Spiritual practice is in the very marrow of my disabled bones. Even in the bone that was grafted into my leg. When I was a small child, people would ask me if my cast was heavy. I had no idea. I couldn’t remember ever being without one. Similarly, I can’t answer the question, where do disability and your devotional life intersect? I’ve never been without either one. Intertwined, they are one in my inmost being. I cannot remember a time in my life before I was aware of God’s glory, Jesus’ love, and prayers of the faithful.
Last year I met a cousin my age for the first time. She said, “I prayed for you with my family every night.” During the first 12 years of my life, the prayers were focused on healing my leg. I was in plaster casts or wore leg braces continually. I used crutches and was in and out of a wheelchair. At age 12, I was finally able to put all of those aside and walk. The church rejoiced and praised God.
But I also became a visible reminder of the mystery of God, the part we don’t like to see. My legs don’t match.
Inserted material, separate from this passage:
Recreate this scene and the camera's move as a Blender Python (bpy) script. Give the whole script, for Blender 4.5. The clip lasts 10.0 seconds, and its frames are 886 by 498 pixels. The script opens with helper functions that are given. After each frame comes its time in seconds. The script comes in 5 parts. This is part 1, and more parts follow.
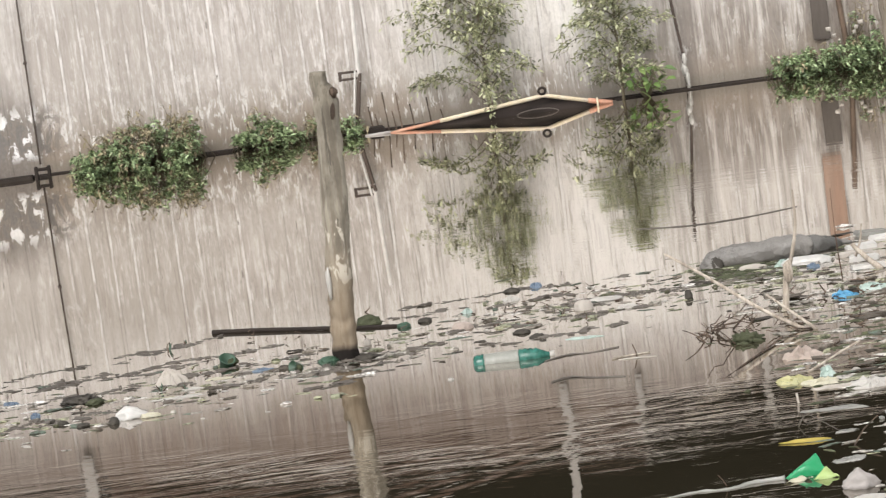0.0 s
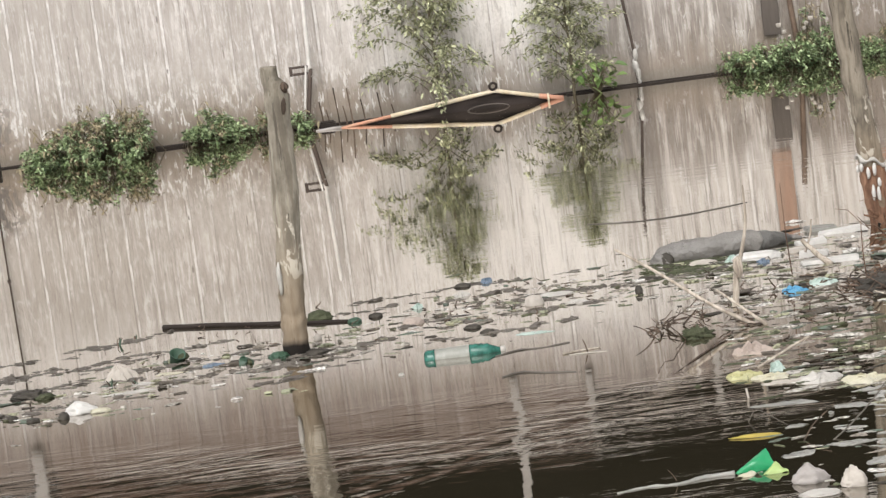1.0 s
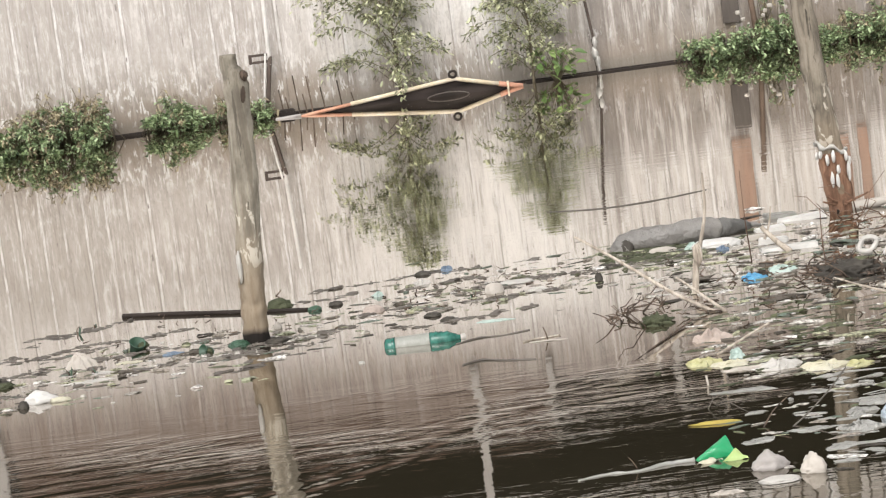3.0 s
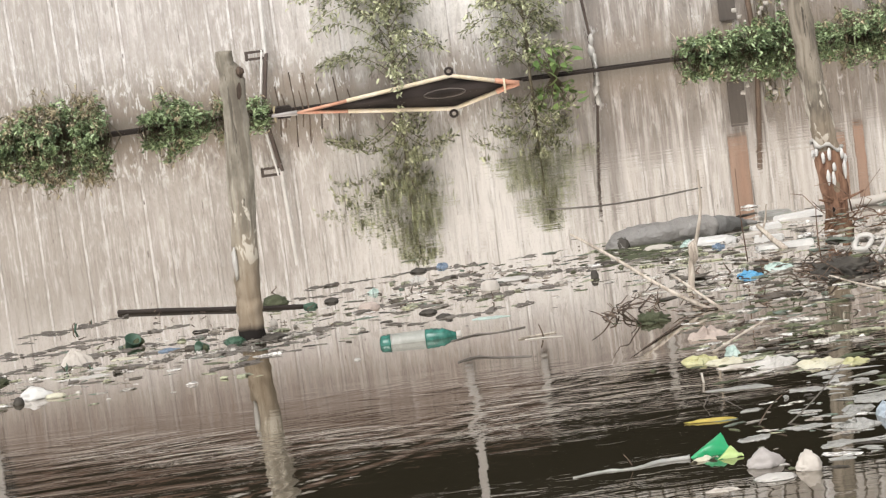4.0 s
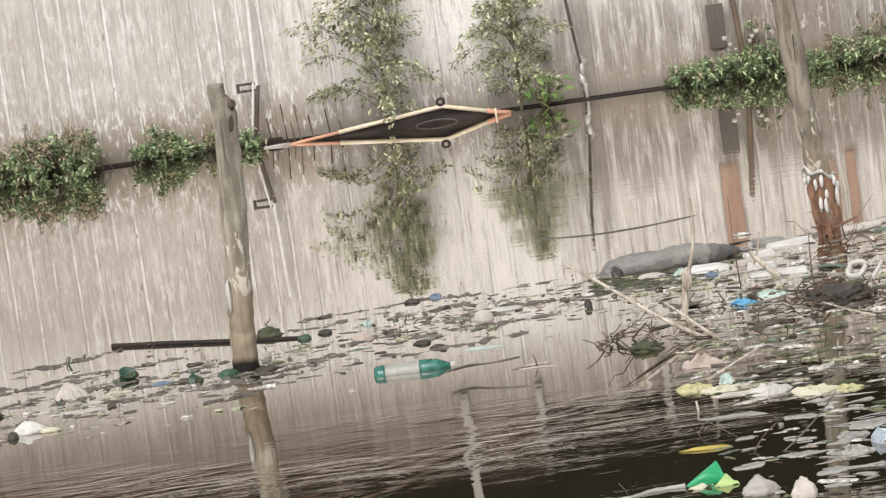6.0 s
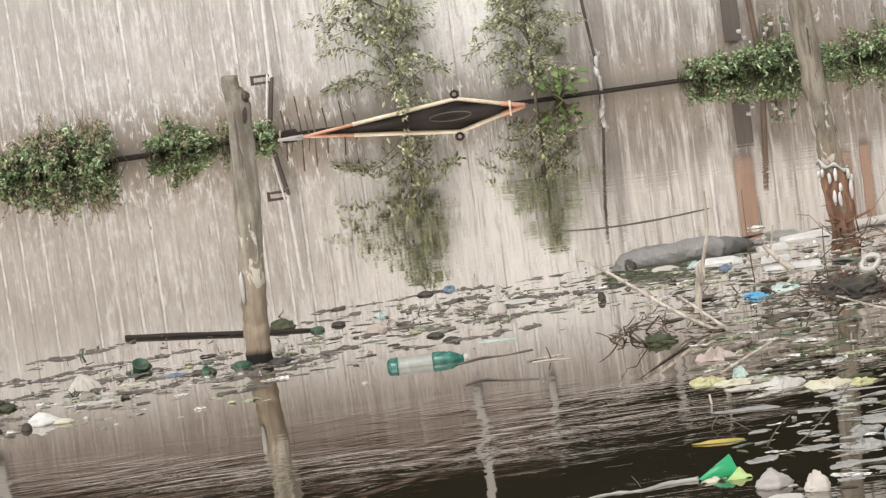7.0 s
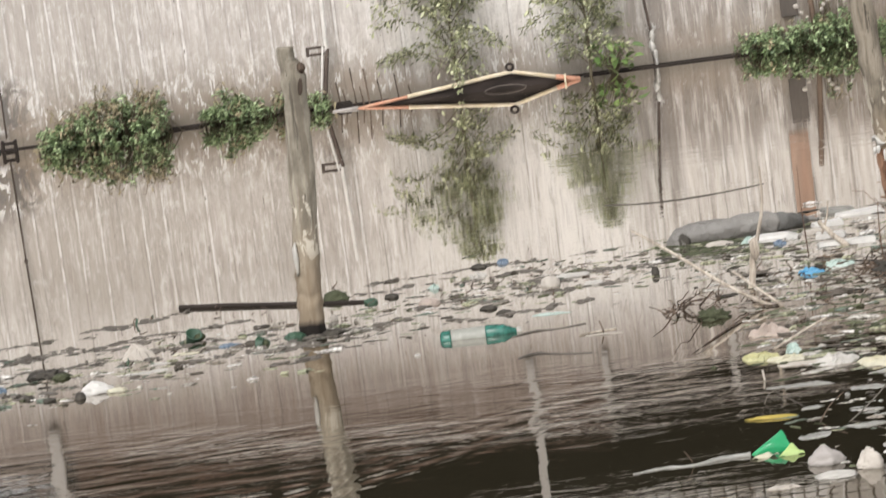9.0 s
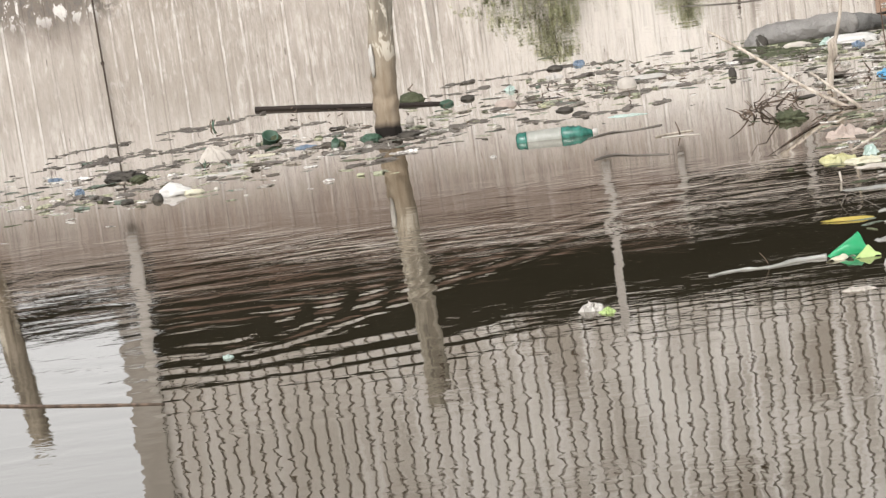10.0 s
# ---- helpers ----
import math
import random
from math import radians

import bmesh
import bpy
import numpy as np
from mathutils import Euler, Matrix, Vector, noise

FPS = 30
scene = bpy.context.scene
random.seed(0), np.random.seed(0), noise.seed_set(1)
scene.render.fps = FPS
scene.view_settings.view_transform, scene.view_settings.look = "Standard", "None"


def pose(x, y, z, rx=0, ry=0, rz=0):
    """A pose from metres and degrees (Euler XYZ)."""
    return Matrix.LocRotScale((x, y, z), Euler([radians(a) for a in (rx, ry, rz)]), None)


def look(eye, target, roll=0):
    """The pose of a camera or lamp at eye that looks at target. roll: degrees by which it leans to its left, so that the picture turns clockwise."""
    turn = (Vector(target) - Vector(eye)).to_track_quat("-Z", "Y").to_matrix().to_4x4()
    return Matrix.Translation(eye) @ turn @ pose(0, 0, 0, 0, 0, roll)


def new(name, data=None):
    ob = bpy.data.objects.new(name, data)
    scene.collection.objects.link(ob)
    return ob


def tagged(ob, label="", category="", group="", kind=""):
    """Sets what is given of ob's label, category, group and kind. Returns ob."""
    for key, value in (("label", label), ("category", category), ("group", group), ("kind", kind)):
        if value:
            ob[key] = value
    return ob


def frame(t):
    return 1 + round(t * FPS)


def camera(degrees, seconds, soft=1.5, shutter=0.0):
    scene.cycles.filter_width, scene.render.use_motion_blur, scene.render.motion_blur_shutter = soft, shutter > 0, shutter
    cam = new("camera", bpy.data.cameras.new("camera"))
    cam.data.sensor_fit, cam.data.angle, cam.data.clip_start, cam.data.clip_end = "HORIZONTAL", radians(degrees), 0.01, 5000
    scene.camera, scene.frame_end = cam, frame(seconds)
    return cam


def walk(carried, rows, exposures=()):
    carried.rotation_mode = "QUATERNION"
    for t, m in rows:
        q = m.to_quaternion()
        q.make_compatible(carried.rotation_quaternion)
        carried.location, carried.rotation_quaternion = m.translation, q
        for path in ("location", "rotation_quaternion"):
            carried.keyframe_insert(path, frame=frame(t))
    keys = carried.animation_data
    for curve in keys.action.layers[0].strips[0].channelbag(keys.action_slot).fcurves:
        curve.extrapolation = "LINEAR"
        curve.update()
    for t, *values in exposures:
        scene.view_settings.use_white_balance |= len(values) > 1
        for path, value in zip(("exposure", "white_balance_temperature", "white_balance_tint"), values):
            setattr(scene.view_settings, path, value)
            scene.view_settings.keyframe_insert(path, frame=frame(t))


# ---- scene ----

# ------------------------------------------------------------ camera
cam = camera(19.0, 10.0, soft=1.25, shutter=0.4)
EYE = 2.0
ROWS = [
    (0.0, 82.241, 7.630, -1.036), (0.5, 82.208, 7.549, -1.669), (1.0, 81.999, 7.424, -2.091),
    (1.5, 81.424, 7.123, -2.506), (2.0, 81.327, 7.213, -2.732), (2.5, 81.425, 7.315, -2.859),
    (3.0, 81.624, 7.436, -2.974), (4.5, 81.523, 7.245, -3.072), (5.0, 81.801, 7.630, -3.269),
    (5.5, 82.203, 7.841, -3.339), (7.0, 82.058, 7.701, -2.957), (7.5, 82.025, 7.817, -2.707),
    (8.0, 82.079, 7.797, -2.409), (8.5, 82.039, 7.713, -2.168), (9.0, 81.632, 7.353, -1.721),
    (9.1, 80.737, 7.396, -1.367), (9.2, 79.673, 7.439, -0.724), (9.3, 78.809, 7.481, -0.231),
    (9.4, 78.481, 7.524, 0.062), (9.5, 78.244, 7.567, 0.205), (10.0, 77.551, 7.651, -0.094),
]
walk(cam, [(t, pose(0, 0, EYE, rx, ry, rz)) for t, rx, ry, rz in ROWS],
     [(0.0, 0.34), (1.0, 0.31), (1.5, 0.28), (2.0, 0.40), (3.0, 0.46), (5.0, 0.41), (7.0, 0.31), (8.5, 0.30), (9.0, 0.33), (9.5, 0.56), (10.0, 0.56)])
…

I have multiple surgery scars. I walk with a limp and with pain. The underlying disease remains alive and active in my body. It continues to create new physical brokenness, pain, disfigurement, and disability. It is a mystery full of unanswered questions. Failure to heal, even after prayer, is a mystery to God’s people. And usually the faithful would prefer God only to be mysterious, not people or the circumstances around us.
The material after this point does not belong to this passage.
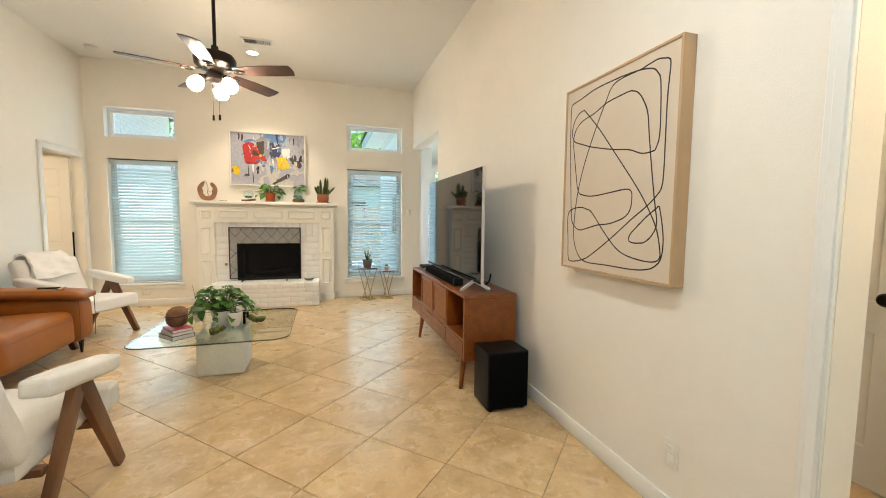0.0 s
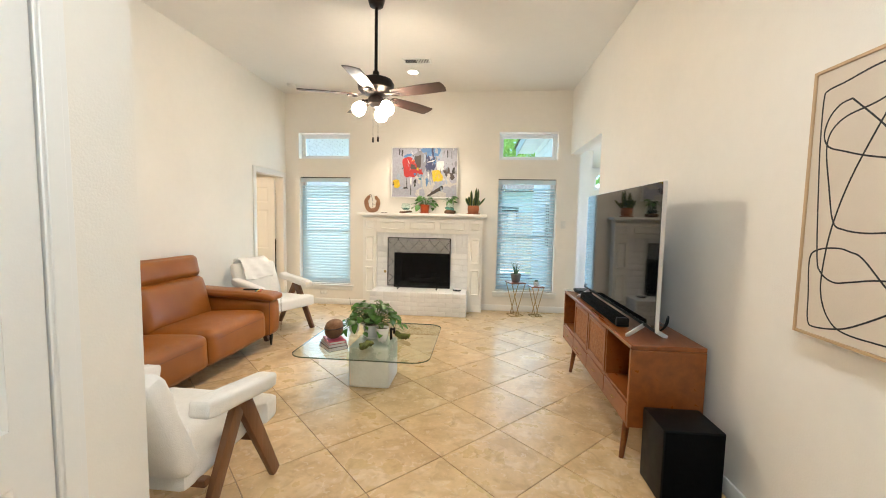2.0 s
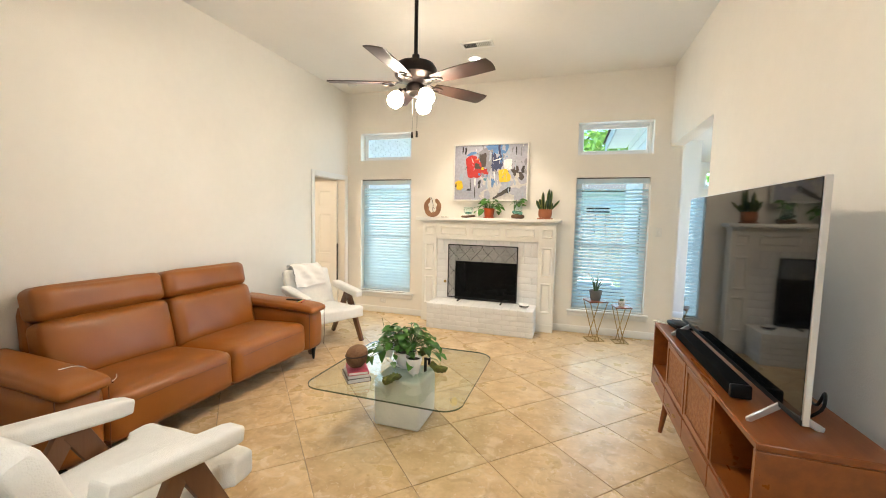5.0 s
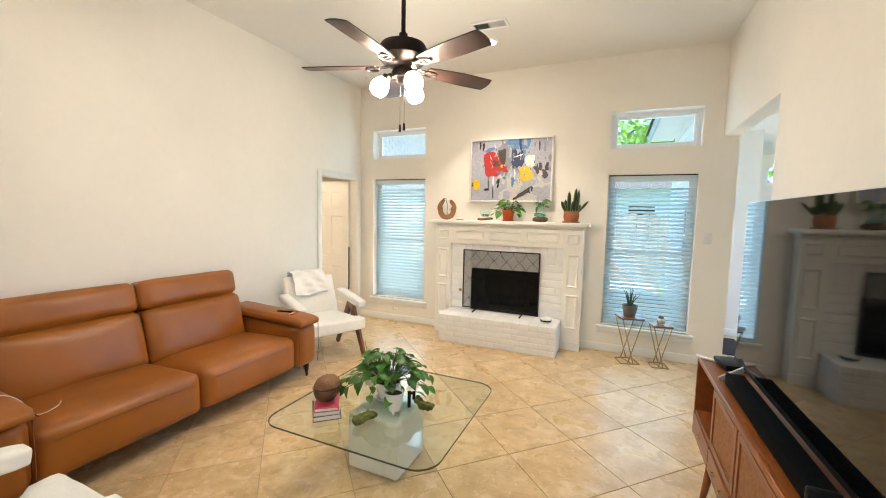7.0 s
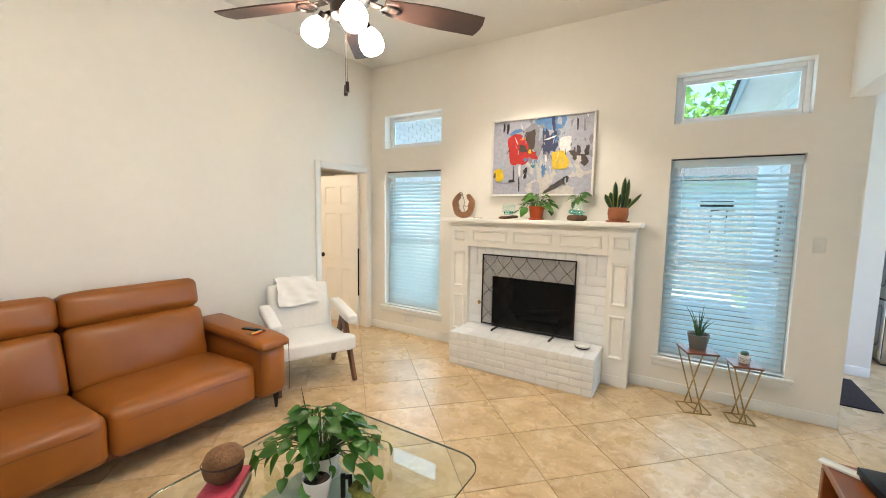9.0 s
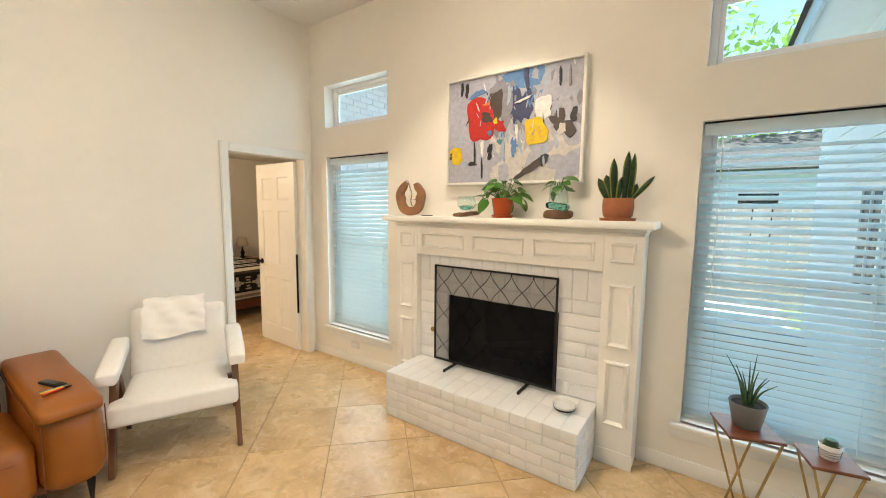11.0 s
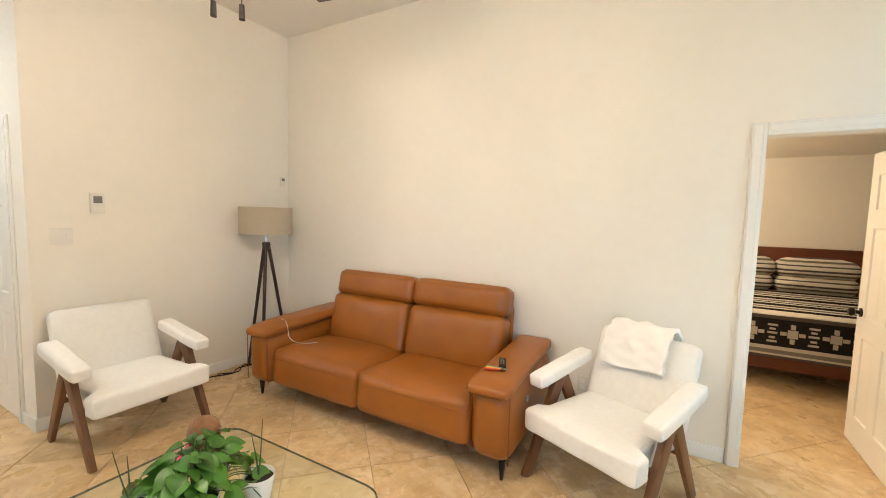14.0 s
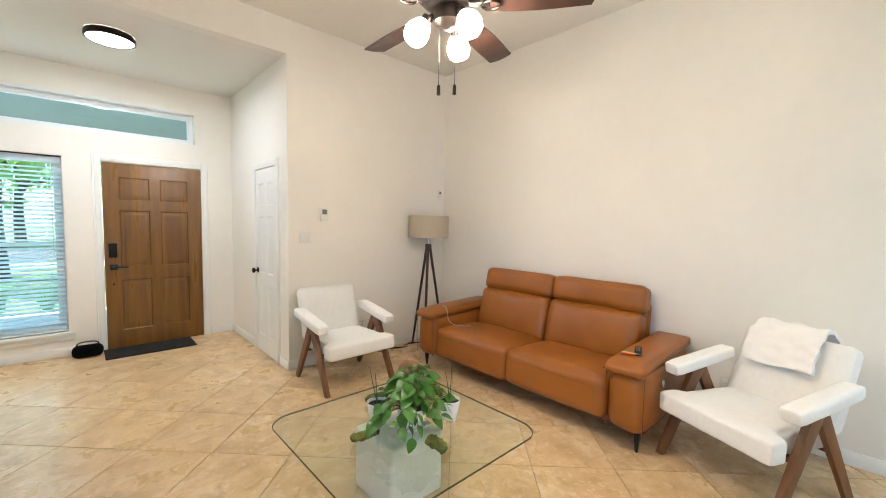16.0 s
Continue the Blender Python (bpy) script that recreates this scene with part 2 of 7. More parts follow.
LINEN = material("linen_shade", (0.66, 0.575, 0.46), 0.9, dark=0.94, scale=40, fine=240, bump=0.4, bump_scale=420)
CANVAS = material("canvas", (0.70, 0.60, 0.49), 0.85, dark=0.96, scale=5, fine=200, bump=0.35, bump_scale=420)
INK = material("black_paint_line", (0.012, 0.011, 0.01), 0.6, dark=0.8)
FRAMEW = material("blond_wood_frame", (0.55, 0.36, 0.20), 0.5, dark=0.9, scale=8, fine=60, stretch=(2, 2, 0.2), bump=0.05)
FRAMEP = material("pale_picture_frame", (0.80, 0.78, 0.73), 0.45, dark=0.95, scale=8, bump=0.05)
PLATE = material("ivory_plate", (0.76, 0.74, 0.69), 0.4, dark=0.97, bump=0)
BLIND = material("blind_slat", (0.84, 0.85, 0.86), 0.45, dark=0.97, scale=10, bump=0.02)
VINYL = material("window_vinyl", (0.84, 0.85, 0.86), 0.35, dark=0.97, scale=10, bump=0.02)
MATR = material("door_mat", (0.018, 0.016, 0.016), 0.95, dark=0.6, scale=30, bump=1.0, bump_scale=260)
MATB = material("brown_mat", (0.035, 0.018, 0.016), 0.95, dark=0.6, scale=30, bump=0.8, bump_scale=260)
WIRE = material("sooty_black_wire", (0.003, 0.003, 0.003), 0.9, spec=0.05, dark=0.8, bump=0)
MESH = material("screen_mesh", (0.02, 0.02, 0.02), 0.6, dark=0.9, bump=0)
PANE = thin_glass("window_glass", (0.66, 0.82, 0.87), 1.3)
GLASSG = thin_glass("table_glass", (0.86, 0.925, 0.85), 1.75)
EDGEG = thin_glass("glass_edge", (0.09, 0.15, 0.115), 1.5)
CLEARG = thin_glass("clear_glass", (0.94, 0.98, 0.97), 1.3)
SEAG = glass("sea_glass", (0.25, 0.62, 0.58), 0.05, 1.45)
BASEG = material("frosted_block", (0.86, 0.87, 0.83), 0.42, dark=0.92, scale=5, fine=40, bump=0.3, bump_scale=40)
GLOBE = glow("lit_globe", (1.0, 0.85, 0.66), 50.0)
LED = glow("lit_led", (1.0, 0.93, 0.82), 9.5)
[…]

In the quiet and at night, when alone, is when I struggle the most. I say the words of Psalm 139 as a personal confession of faith: “I am fearfully and wonderfully made.” Yet as I live my life in daylight, in church and society, I struggle to celebrate this wonder. Like the psalmist, I cry out for understanding, strength, and relief.
The Bible contains many stories of healing. It is filled with admonition to “ask, and you will receive,” and “approach the throne of grace with confidence, for he who promised is able.” Yet, did Jesus heal everyone he encountered? What did the healing look like?
I had the blessing to minister to the community living on Molokai, Hawaii. The people I ate with, played cribbage with, and then worshiped with were living survivors of Hansen’s disease, or leprosy. The bacteria that caused the disease was dead and the people fully cured. Yet the deformities, disabilities, and marks of the disease remained. As for the lepers healed by Jesus in the Bible, were their bodies completely restored to “normal,” or was just the disease removed?
Living with disabilities shapes everything about me—my faith and spirituality, my relationships with others, and my daily living, both mundane and victorious. God’s faithfulness indeed is great, as the hymn proclaims, but so is the mystery of God.